◆ GOAL OF THE EXERCISE ◆
Return every line below as is, leaving out the pictures.
* Start INFORMATION PROVIDED *
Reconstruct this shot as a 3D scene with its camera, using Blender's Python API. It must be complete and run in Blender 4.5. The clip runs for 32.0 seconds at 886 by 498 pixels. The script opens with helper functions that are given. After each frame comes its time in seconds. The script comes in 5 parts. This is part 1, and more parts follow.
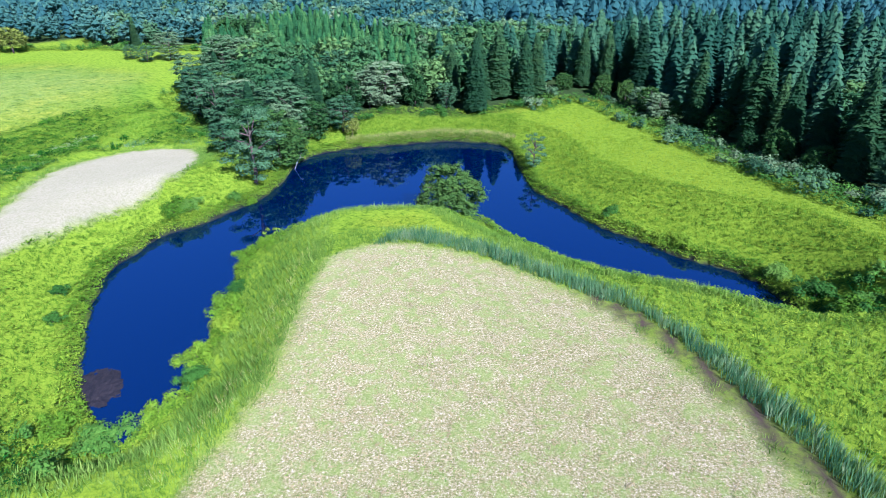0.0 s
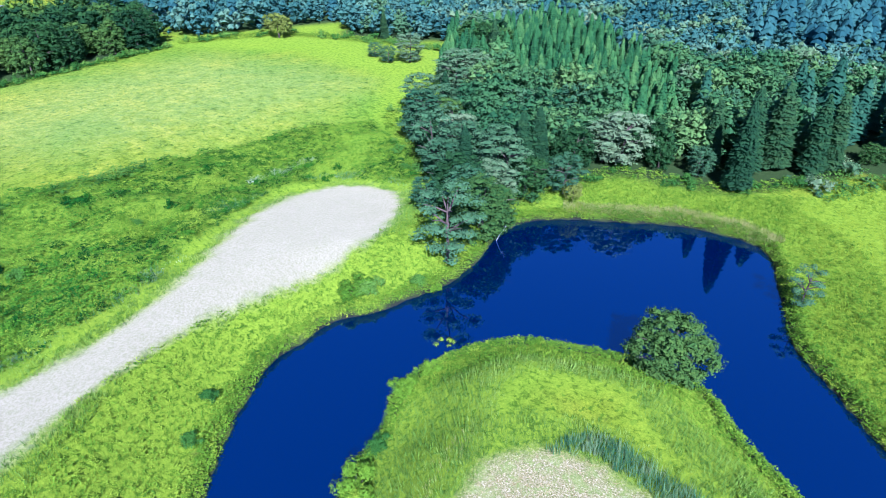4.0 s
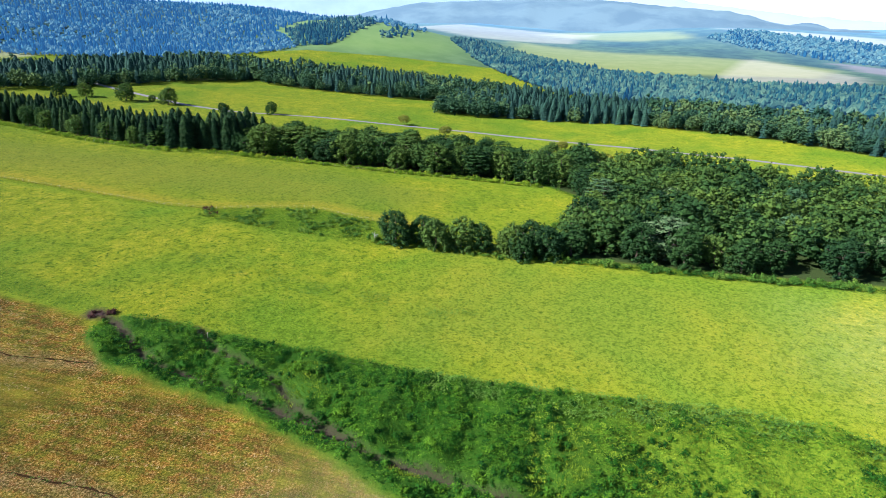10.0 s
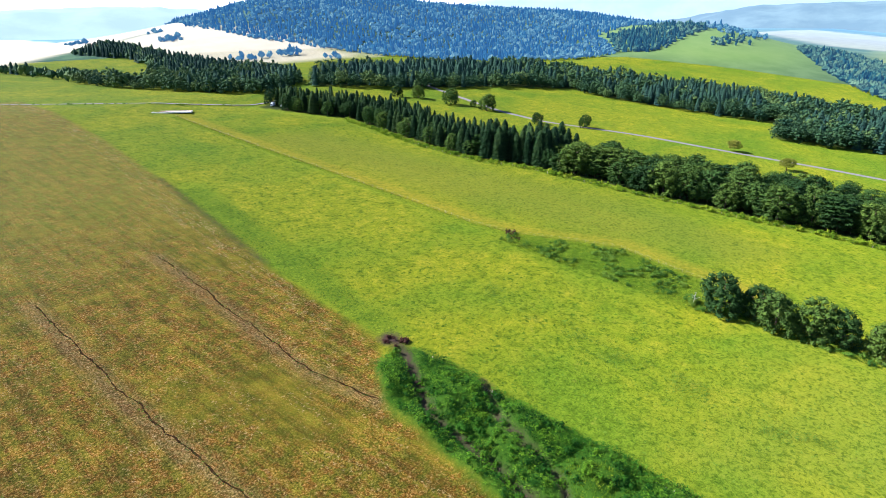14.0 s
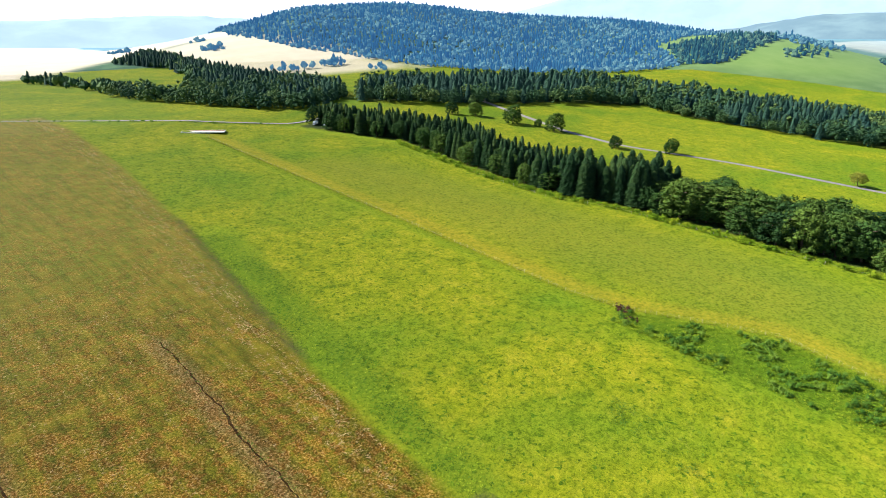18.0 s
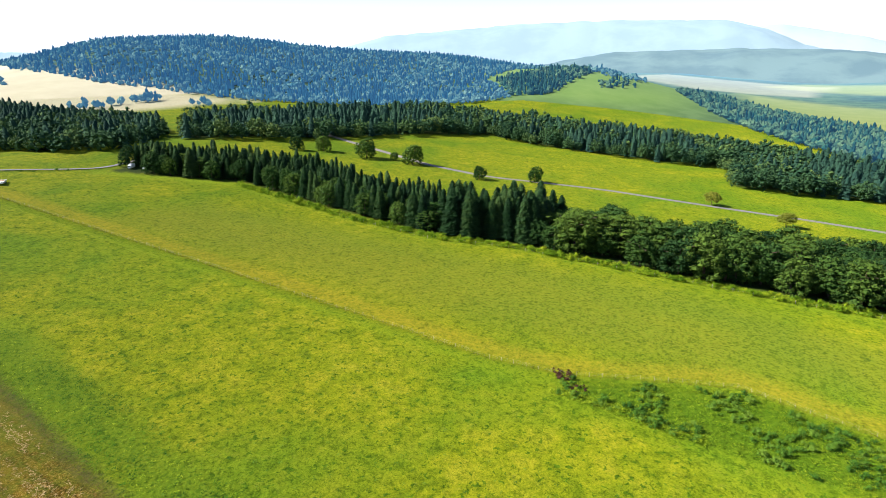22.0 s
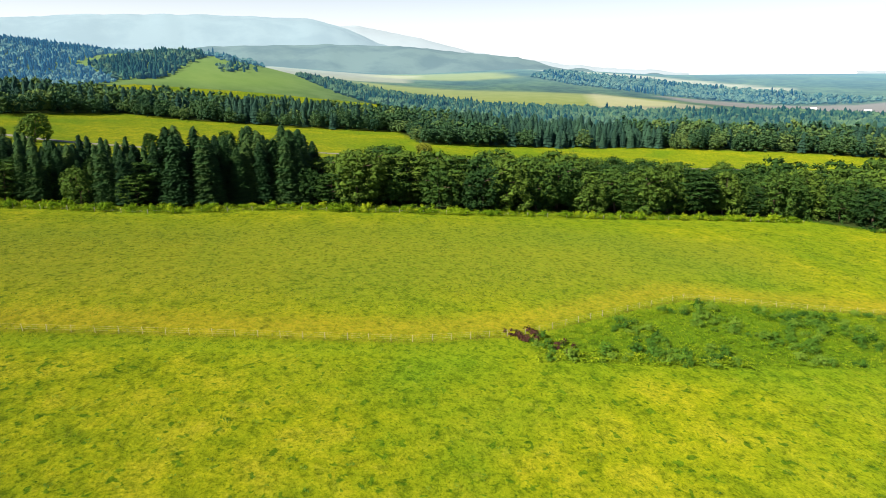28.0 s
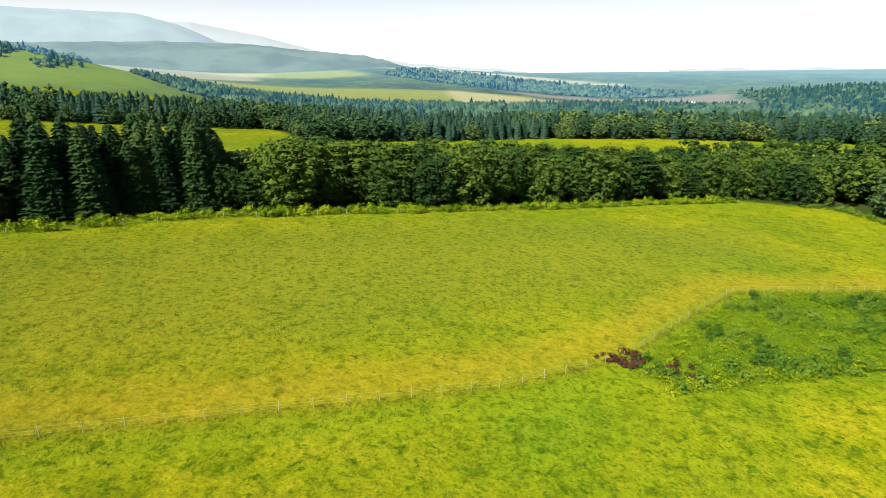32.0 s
* End INFORMATION PROVIDED *
◆ EXERCISE ANSWER ◆
Reconstruct this shot as a 3D scene with its camera, using Blender's Python API. It must be complete and run in Blender 4.5. The clip runs for 32.0 seconds at 886 by 498 pixels. The script opens with helper functions that are given. After each frame comes its time in seconds. The script comes in 5 parts. This is part 1, and more parts follow.
0.0 s
4.0 s
10.0 s
14.0 s
18.0 s
22.0 s
28.0 s
32.0 s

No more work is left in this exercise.